Remember, while the Labor Party supported the return of the Adelaide 500, it was also the party that disbanded the original South Australian Motor Sport Board. And, once handed over to the tourism commission, allowed the neglect that had such a negative impact on the event and gave the Liberal Party the impetus it needed to condemn it.  

The return of Andrew Daniels as leader of the South Australian Motor Sport Board is a huge positive. Daniels not only has the experience of running the Adelaide 500 but he also held key roles in the Australian Formula One Grand Prix Office and was chief executive officer of Adelaide Oval. That sort of experience is vital and suggests the South Australian Motor Sport Board will have the leadership it needs to get back on track. 

Date

The end-of-season December date for the 2022 Adelaide 500 is the result of the election timing and late addition to the Supercars schedule. While there may be some temptation to revert to the traditional season-opening February/March date from 2023, there are some clear advantages to a permanent end-of-year date. 

The Adelaide 500 was increasingly lost amongst the Fringe and Festival arts events held in Adelaide in February/March. Not only did the events encroach on one another in the east end of the city, it created an uncomfortable dynamic with the Adelaide 500 increasingly seen as an odd one out over that period. 

Staging the Adelaide 500 in the middle of the festivals only fuelled those who were against the event given it was on the one weekend in contrast to the month-long festivals, especially considering there wasn’t much of a correlation between the events happening at the same time in the same space. 

In order to grow beyond a motorsport audience, the Adelaide 500 needs to be the one big event in town on its own weekend. The tourism commission’s flawed attempts to market the Adelaide 500 as an event for all with a festival-like vibe made little sense when there was already a festival going on within walking distance. And there were countless examples of the events taking away from each other on that weekend. 

If Adelaide wants to show it deserves to host major events, then it needs to move away from the idea that it can only do so by staging its biggest ones at the same time. 

The season-ending date also replicates the time and place on the calendar of the Adelaide Grand Prix, which worked so well with its end-of-term vibe and championship-deciding races. 

South Australian Premier Peter Malinauskas has already hinted the Adelaide 500 could keep its season-ending slot. Like with the revival of the South Australian Motor Sport Board and its appointment of Daniels, it’s a positive early sign that the new government will learn from the mistakes of its predecessors. 

Supports

The formula for a successful Adelaide 500 is simple – four days of on-track action headlined by 250-kilometre Supercars races on the Saturday and Sunday with several support categories complimented by off-track entertainment.

With Supercars the main act, hopefully with a championship still on the line, the quality of the support categories is important, as witnessed by the impact a lack of depth in the support package had in recent Adelaide 500s. 

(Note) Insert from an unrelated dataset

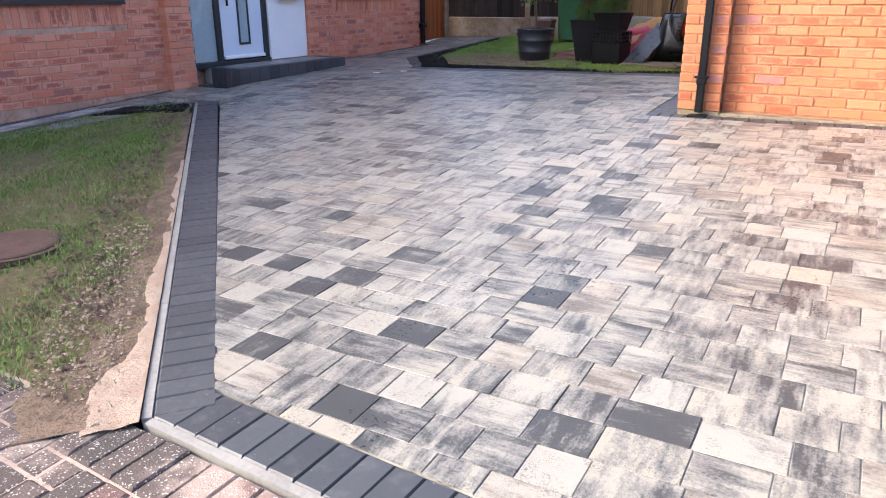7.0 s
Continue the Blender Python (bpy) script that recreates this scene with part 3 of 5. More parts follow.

Which supports should race at the Adelaide 500? Supercars’ second-tier Super2/Super3 is an easy decision, to showcase future Supercars stars and add another V8-powered class to the bill. The S5000 could bring high-powered open-wheelers back to the Adelaide Street Circuit. The Porsche Carrera Cup and Australian GT Championship would add exotic European sportscars into the mix. The Touring Car Masters would give it a historic element that ties in with the track’s legacy. 

The Adelaide Motorsport Festival also returns in 2022, scheduled for the week before the Adelaide 500 on November 24 to 27. While the revived festival is the place for an Adelaide Grand Prix commemoration, it’s also important there is some celebration or at least recognition of the event that started it all at the Adelaide 500. 

Then there are the off-track supports, with concerts on all four nights of the event and improved facilities and entertainment options also a must.

It was once the hallmark of the Adelaide 500, not to mention the Adelaide Grand Prix. Adelaide did it before and did it so well, which makes the recent mismanagement of the event so puzzling.